> Description of the task
Only the lines from the start of the data below through the line that contains "1.95), (32.0, 2.0))" are to be copied, exactly and without pictures.

> Recorded data
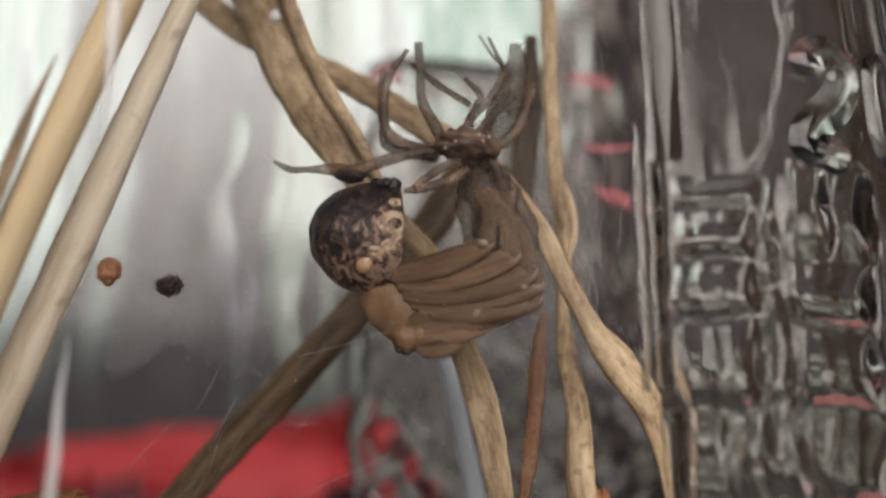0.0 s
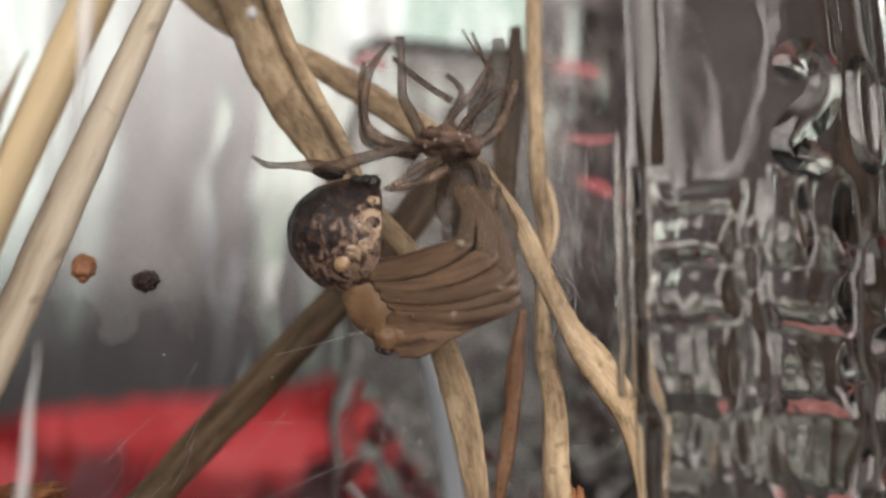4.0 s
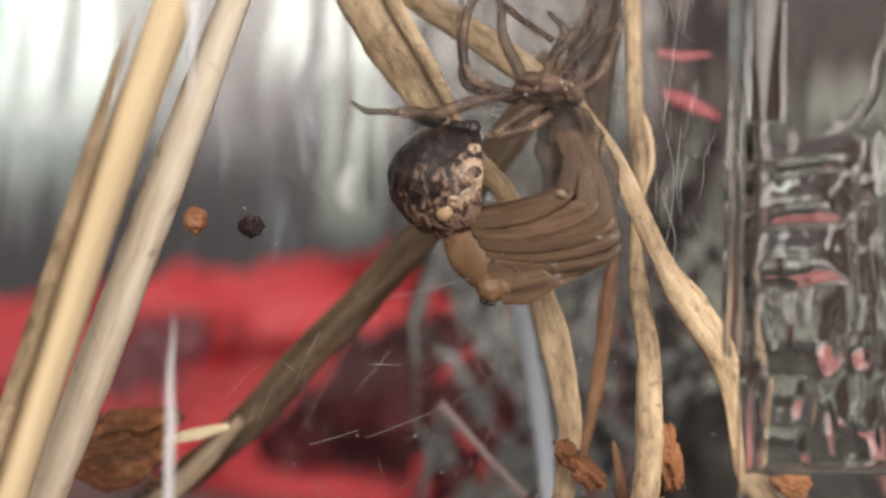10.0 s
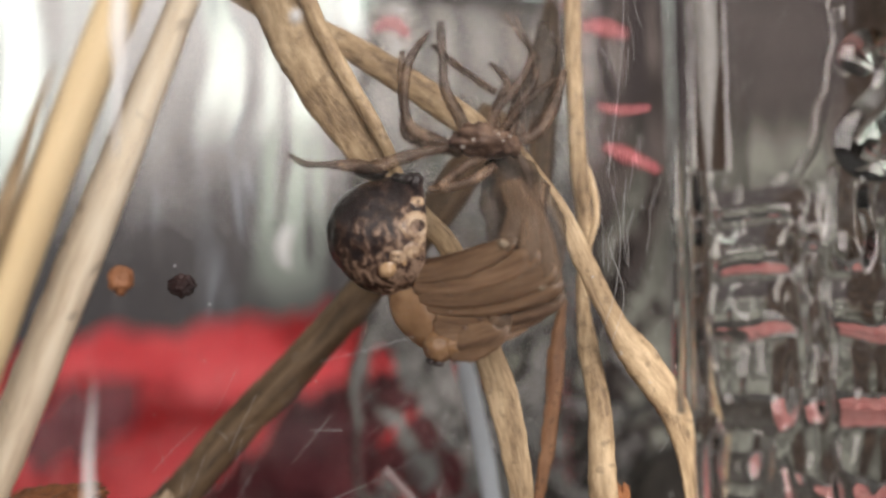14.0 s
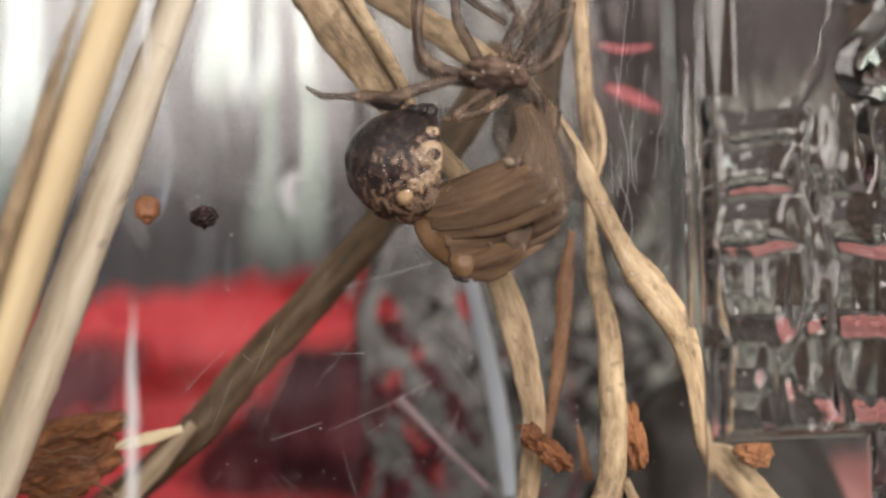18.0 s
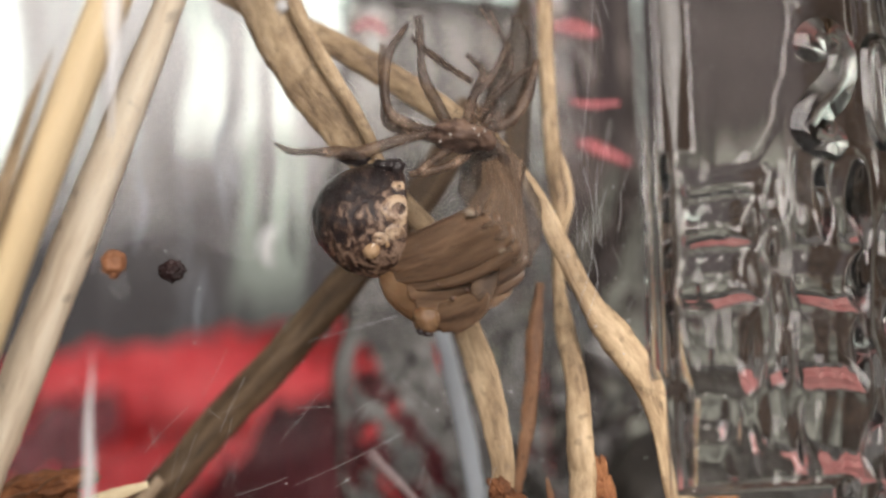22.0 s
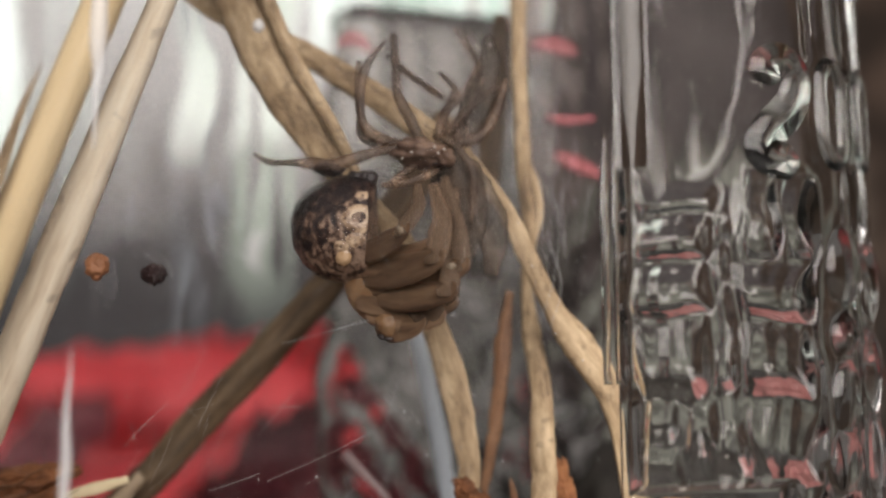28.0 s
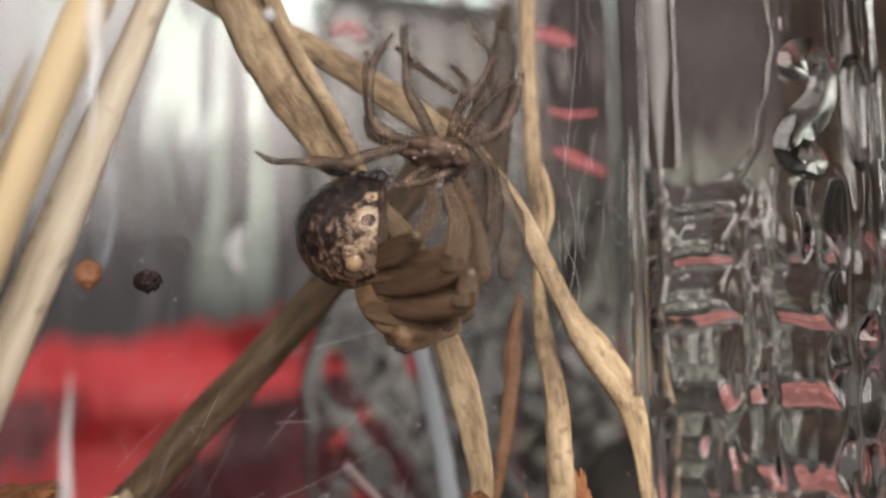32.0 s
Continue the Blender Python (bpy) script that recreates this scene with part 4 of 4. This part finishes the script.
# ---- fresh legs in two stiff pieces each, sliding out of the old skin
# hip, knee and tip of each leg at the start, in the middle and at the end
LEGS_START = [
    [(-5.09, -3.90, 2.93), (-0.50, -5.00, 4.01), (-1.34, -3.70, 7.88)],
    [(-4.79, -3.90, 2.50), (0.54, -4.86, 3.45), (-1.01, -3.62, 7.89)],
    [(-4.49, -3.90, 2.08), (1.25, -4.72, 2.75), (-0.70, -3.54, 7.82)],
    [(-4.20, -3.90, 1.66), (1.54, -4.58, 2.15), (-0.40, -3.46, 7.69)],
    [(-3.90, -3.90, 1.24), (1.45, -4.44, 1.56), (-0.09, -3.38, 7.51)],
    [(-3.61, -3.90, 0.82), (0.55, -4.30, 1.22), (0.21, -3.30, 7.24)],
    [(-3.32, -3.90, 0.41), (-0.40, -4.16, 0.88), (0.44, -3.22, 6.98)],
    [(-3.03, -3.90, 0.00), (-1.40, -4.02, 0.55), (0.61, -3.14, 6.72)],
]
LEGS_MIDDLE = [
    [(-5.31, -3.90, 3.34), (-1.47, -5.40, 4.82), (-0.99, -3.70, 7.36)],
    [(-4.99, -3.90, 2.88), (-0.70, -5.66, 4.37), (-0.73, -3.62, 7.50)],
    [(-4.68, -3.90, 2.42), (-0.13, -5.92, 3.82), (-0.47, -3.54, 7.64)],
    [(-4.37, -3.90, 1.97), (0.19, -5.78, 3.22), (-0.21, -3.46, 7.79)],
    [(-4.06, -3.90, 1.52), (0.41, -4.44, 2.75), (0.05, -3.38, 7.80)],
    [(-3.75, -3.90, 1.07), (0.34, -4.30, 2.13), (0.31, -3.30, 7.72)],
    [(-3.45, -3.90, 0.63), (-0.23, -4.16, 1.57), (0.57, -3.22, 7.54)],
    [(-3.14, -3.90, 0.19), (-1.19, -5.02, 0.93), (0.74, -3.14, 7.28)],
]
LEGS_END = [
    [(-5.67, -3.90, 3.59), (-2.95, -7.10, 4.29), (-2.45, -3.70, 8.39)],
    [(-5.38, -3.90, 3.11), (-1.55, -6.60, 3.60), (-2.20, -3.62, 8.26)],
    [(-5.09, -3.90, 2.63), (-1.45, -7.02, 3.05), (-1.94, -3.54, 8.22)],
    [(-4.80, -3.90, 2.15), (-0.40, -6.10, 2.75), (-1.69, -3.46, 8.02)],
    [(-4.52, -3.90, 1.68), (-1.00, -6.34, 1.60), (-1.43, -3.38, 7.90)],
    [(-4.23, -3.90, 1.20), (-1.13, -4.50, 1.14), (-1.18, -3.30, 7.78)],
    [(-3.95, -3.90, 0.73), (-1.76, -4.50, 0.52), (-0.92, -3.22, 7.52)],
    [(-3.67, -3.90, 0.26), (-2.68, -4.50, 0.22), (-0.72, -3.14, 7.27)],
]


STAGES = ((0.0, 0.0), (6.0, 0.1), (13.0, 0.35), (16.5, 0.6), (19.0, 0.9), (24.0, 1.0), (25.0, 1.35), (26.0, 1.75), (29.0, 1.95), (32.0, 2.0))


def mixed(a, b, c, f):
    a, b, c = Vector(a), Vector(b), Vector(c)
    return a.lerp(b, f) if f <= 1 else b.lerp(c, f - 1)


MOVES = []
PALE_JOINT = grainy("pale_joint_skin", (0.26, 0.20, 0.14), (0.38, 0.31, 0.23), (0.48, 0.41, 0.32), 1500, 500, rough=0.25, alpha=0.75)
for i, (first, middle, last) in enumerate(zip(LEGS_START, LEGS_MIDDLE, LEGS_END)):
    hip, knee, tip = [Vector(p) for p in middle]
    ankle = knee.lerp(tip, 0.42) + Vector((0.42 - 0.09 * i, -0.15, 0.1))
    # femur: hip to knee; shin: knee by ankle to tip
    for name, pts, widths, mat in (
            ("femur", [hip + (hip - knee) * 0.12, hip, hip.lerp(knee, 0.35), hip.lerp(knee, 0.7), knee, knee + (ankle - knee) * 0.15], [0.6, 1.10, 1.32, 1.20, 0.80, 0.25], LEGSKIN),
            ("shin", [knee + (hip - knee) * 0.14, knee + (hip - knee) * 0.02 + (ankle - knee) * 0.06, knee + (ankle - knee) * 0.4, ankle, ankle.lerp(tip, 0.5), tip], [0.35, 0.88, 0.92, 0.8, 0.62, 0.4], LEGMID)):
        slim = 0.90 + 0.06 * ((i * 7) % 5)
        a, b = (hip, knee) if name == "femur" else (knee, tip)
        span = (b - a).length
        if name == "femur":
            bow = Vector((0.10, -0.05, -0.14)) * span * 0.4
            pts = [p + bow * w for p, w in zip(pts, (0, 0, 0.7, 0.8, 0.2, 0))]
        zz = (b - a).normalized()
        yy = (Vector((0, -1, 0)) + zz * zz.y).normalized()
        own = Matrix((yy.cross(zz), yy, zz)).transposed().to_4x4()
        home = (Matrix.Translation(a) @ own).inverted()
        seg = mesh_ob(name, stem([home @ p for p in pts], [w * slim for w in widths], 0.17 if name == "femur" else 0.30, 3, 0.03, 0.08, 8, 16, i + 0.5), mat)
        seg.parent = spider
        if (i, name) in ((0, "femur"), (3, "femur"), (5, "femur")):
            spot = mesh_ob("joint_membrane", blob((0, 0.16, span * (0.97, 0, 0, 0.90, 0, 0.62)[i]), (0.17, 0.10, 0.26), (0, 14 * i - 40, 0), 0.3, 1.2, 3, i), PALE_JOINT)
            spot.parent = seg
            spot["label"] = "pale soft joint skin"
        rows = []
        for t, f in STAGES:
            p0, p1, p2 = [mixed(first[n], middle[n], last[n], f) for n in range(3)]
            p, q = (p0, p1) if name == "femur" else (p1, p2)
            zz = (q - p).normalized()
            yy = (Vector((0, -1, 0)) + zz * zz.y).normalized()
            if name == "femur":
                p = q - zz * span
            turn = Matrix((yy.cross(zz), yy, zz)).transposed().to_4x4()
            rows.append((t, Matrix.Translation(p * MM - spider.location) @ turn))
        MOVES.append((seg, rows))

# ---------------------------------------------------------------- web
SILK, n_, l_, b_ = shader("silk")
b_.inputs["Base Color"].default_value = (0.8, 0.8, 0.8, 1)
b_.inputs["Roughness"].default_value = 0.3
b_.inputs["Alpha"].default_value = 0.6


def thread(pts, w=0.02):
    return stem(pts, [w * 0.85] * len(pts), 1.0, 3, 0, 0, 5, 5)


web = thing("spider_web", (-10.44, -3.00, -6.03), "fine loose silk threads of a spider web", "web")
rnd = random.Random(27)
SPAN = [
    ([(-12.55, -4.00, -7.60), (-10.82, -4.00, -7.03), (-10.16, -4.00, -6.77)], 0.02), ([(-9.84, -4.00, -7.15), (-7.02, -4.00, -5.92), (-5.10, -3.00, -4.95)], 0.016),
    ([(-9.74, -4.00, -3.70), (-8.17, -4.00, -3.67)], 0.02), ([(-16.43, -5.00, -5.53), (-15.49, -5.00, -4.51), (-14.34, -5.00, -3.44)], 0.02),
    ([(-9.24, -4.00, -0.71), (-7.25, -4.00, -0.22), (-5.03, -4.00, 0.39)], 0.018), ([(-2.05, -3.00, -10.03), (-1.39, -3.00, -7.98), (-0.89, -2.00, -6.61)], 0.018),
]
SPAN += [
    ([(3.56, -1.00, 7.72), (3.85, -1.00, 9.96), (4.24, -1.00, 13.38), (4.45, -1.00, 16.58)], 0.02), ([(3.69, -1.00, 7.43), (4.07, -1.00, 5.20), (3.79, -1.00, 2.48), (3.06, -1.00, 0.33)], 0.02),
    ([(4.37, -1.00, 7.69), (4.18, -1.00, 5.20), (4.44, -1.00, 3.55)], 0.016), ([(3.56, -1.00, 4.47), (4.17, -1.00, 2.18), (3.54, -1.00, -0.03)], 0.02),
    ([(-0.64, -2.00, 15.32), (0.02, -2.00, 13.84), (1.10, -2.00, 12.64)], 0.02),
]
low, high = Vector((-14.45, -4.00, -9.79)), Vector((-5.44, -4.00, -2.30))
for i in range(44):
    p = Vector((rnd.uniform(low.x - 3, high.x + 3), rnd.uniform(-6, -2), rnd.uniform(low.z - 2, high.z)))
    a, size = radians(rnd.choice((rnd.uniform(10, 75), rnd.uniform(40, 80), rnd.uniform(95, 140)))), rnd.uniform(0.5, 3.4)
    d = Vector((math.cos(a), rnd.uniform(-0.2, 0.2), math.sin(a))) * size
    SPAN.append(([p, p + d * 0.5 + Vector((0, 0, rnd.uniform(-0.14, 0.14))), p + d], rnd.uniform(0.005, 0.013)))
for i in range(16):
    p = Vector((rnd.uniform(5, 9), rnd.uniform(-1, 1), rnd.uniform(-8, 8)))
    d = Vector((rnd.uniform(-0.6, 0.6), 0, rnd.uniform(0.8, 2.0)))
    SPAN.append(([p, p + d * 0.5 + Vector((rnd.uniform(-0.15, 0.15), 0, 0)), p + d], rnd.uniform(0.008, 0.016)))
for i in range(22):
    p = Vector((rnd.uniform(3.2, 5.2), rnd.uniform(-2, 0), rnd.uniform(2, 15)))
    d = Vector((rnd.uniform(-0.35, 0.35), 0, rnd.uniform(0.8, 2.6)))
    SPAN.append(([p, p + d * 0.5 + Vector((rnd.uniform(-0.2, 0.2), 0, 0)), p + d], rnd.uniform(0.008, 0.018)))
for pts, w in SPAN:
    part("thread", thread(pts, w), SILK, web)
for i in range(46):
    p = (rnd.uniform(-19, 6), rnd.uniform(-6, -2), rnd.uniform(-11, 6))
    r = rnd.uniform(0.02, 0.055)
    part("web_speck", blob(p, (r, r, r), (0, 0, 0), 0.3, 1, 1, i), SILK, web)


def motions():
    walk(cam, [(t, aim(*p)) for t, *p in PATH], EXPOSURE)
    for seg, rows in MOVES:
        walk(seg, rows)
    for piece in CARAPACE:
        walk(piece, [(t, Matrix.Translation(Vector((dx, 0, dz)) * MM)) for t, dx, dz in ((0, 0, 0), (9, -0.1, 0), (13, -0.35, 0), (18, -0.6, -0.1), (20, -0.55, -0.4), (24, -0.5, -0.42), (26, -0.8, -0.5), (32, -1.0, -0.6))])
    a = abdomen.location.copy()
    walk(abdomen, [(t, Matrix.Translation(a) @ pose(0, 0, 0, 0, 0, turn)) for t, turn in ((0, 24), (13, 22), (24, 19), (26, 9), (28.5, 5), (32, 3))])
    c = thorax.location.copy()
    walk(thorax, [(t, Matrix.Translation(c + Vector((dx, 0, dz)) * MM)) for t, dx, dz in ((0, 0, 0), (6, 0.2, 0), (13, 0.25, -0.2), (19, 0.7, 0.2), (23, 0.5, 0.1), (29, 0.2, 0.1), (32, 0.35, 0))])


motions()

> Expected answer
0.0 s
4.0 s
10.0 s
14.0 s
18.0 s
22.0 s
28.0 s
32.0 s
Continue the Blender Python (bpy) script that recreates this scene with part 4 of 4. This part finishes the script.
# ---- fresh legs in two stiff pieces each, sliding out of the old skin
# hip, knee and tip of each leg at the start, in the middle and at the end
LEGS_START = [
    [(-5.09, -3.90, 2.93), (-0.50, -5.00, 4.01), (-1.34, -3.70, 7.88)],
    [(-4.79, -3.90, 2.50), (0.54, -4.86, 3.45), (-1.01, -3.62, 7.89)],
    [(-4.49, -3.90, 2.08), (1.25, -4.72, 2.75), (-0.70, -3.54, 7.82)],
    [(-4.20, -3.90, 1.66), (1.54, -4.58, 2.15), (-0.40, -3.46, 7.69)],
    [(-3.90, -3.90, 1.24), (1.45, -4.44, 1.56), (-0.09, -3.38, 7.51)],
    [(-3.61, -3.90, 0.82), (0.55, -4.30, 1.22), (0.21, -3.30, 7.24)],
    [(-3.32, -3.90, 0.41), (-0.40, -4.16, 0.88), (0.44, -3.22, 6.98)],
    [(-3.03, -3.90, 0.00), (-1.40, -4.02, 0.55), (0.61, -3.14, 6.72)],
]
LEGS_MIDDLE = [
    [(-5.31, -3.90, 3.34), (-1.47, -5.40, 4.82), (-0.99, -3.70, 7.36)],
    [(-4.99, -3.90, 2.88), (-0.70, -5.66, 4.37), (-0.73, -3.62, 7.50)],
    [(-4.68, -3.90, 2.42), (-0.13, -5.92, 3.82), (-0.47, -3.54, 7.64)],
    [(-4.37, -3.90, 1.97), (0.19, -5.78, 3.22), (-0.21, -3.46, 7.79)],
    [(-4.06, -3.90, 1.52), (0.41, -4.44, 2.75), (0.05, -3.38, 7.80)],
    [(-3.75, -3.90, 1.07), (0.34, -4.30, 2.13), (0.31, -3.30, 7.72)],
    [(-3.45, -3.90, 0.63), (-0.23, -4.16, 1.57), (0.57, -3.22, 7.54)],
    [(-3.14, -3.90, 0.19), (-1.19, -5.02, 0.93), (0.74, -3.14, 7.28)],
]
LEGS_END = [
    [(-5.67, -3.90, 3.59), (-2.95, -7.10, 4.29), (-2.45, -3.70, 8.39)],
    [(-5.38, -3.90, 3.11), (-1.55, -6.60, 3.60), (-2.20, -3.62, 8.26)],
    [(-5.09, -3.90, 2.63), (-1.45, -7.02, 3.05), (-1.94, -3.54, 8.22)],
    [(-4.80, -3.90, 2.15), (-0.40, -6.10, 2.75), (-1.69, -3.46, 8.02)],
    [(-4.52, -3.90, 1.68), (-1.00, -6.34, 1.60), (-1.43, -3.38, 7.90)],
    [(-4.23, -3.90, 1.20), (-1.13, -4.50, 1.14), (-1.18, -3.30, 7.78)],
    [(-3.95, -3.90, 0.73), (-1.76, -4.50, 0.52), (-0.92, -3.22, 7.52)],
    [(-3.67, -3.90, 0.26), (-2.68, -4.50, 0.22), (-0.72, -3.14, 7.27)],
]


STAGES = ((0.0, 0.0), (6.0, 0.1), (13.0, 0.35), (16.5, 0.6), (19.0, 0.9), (24.0, 1.0), (25.0, 1.35), (26.0, 1.75), (29.0, 1.95), (32.0, 2.0))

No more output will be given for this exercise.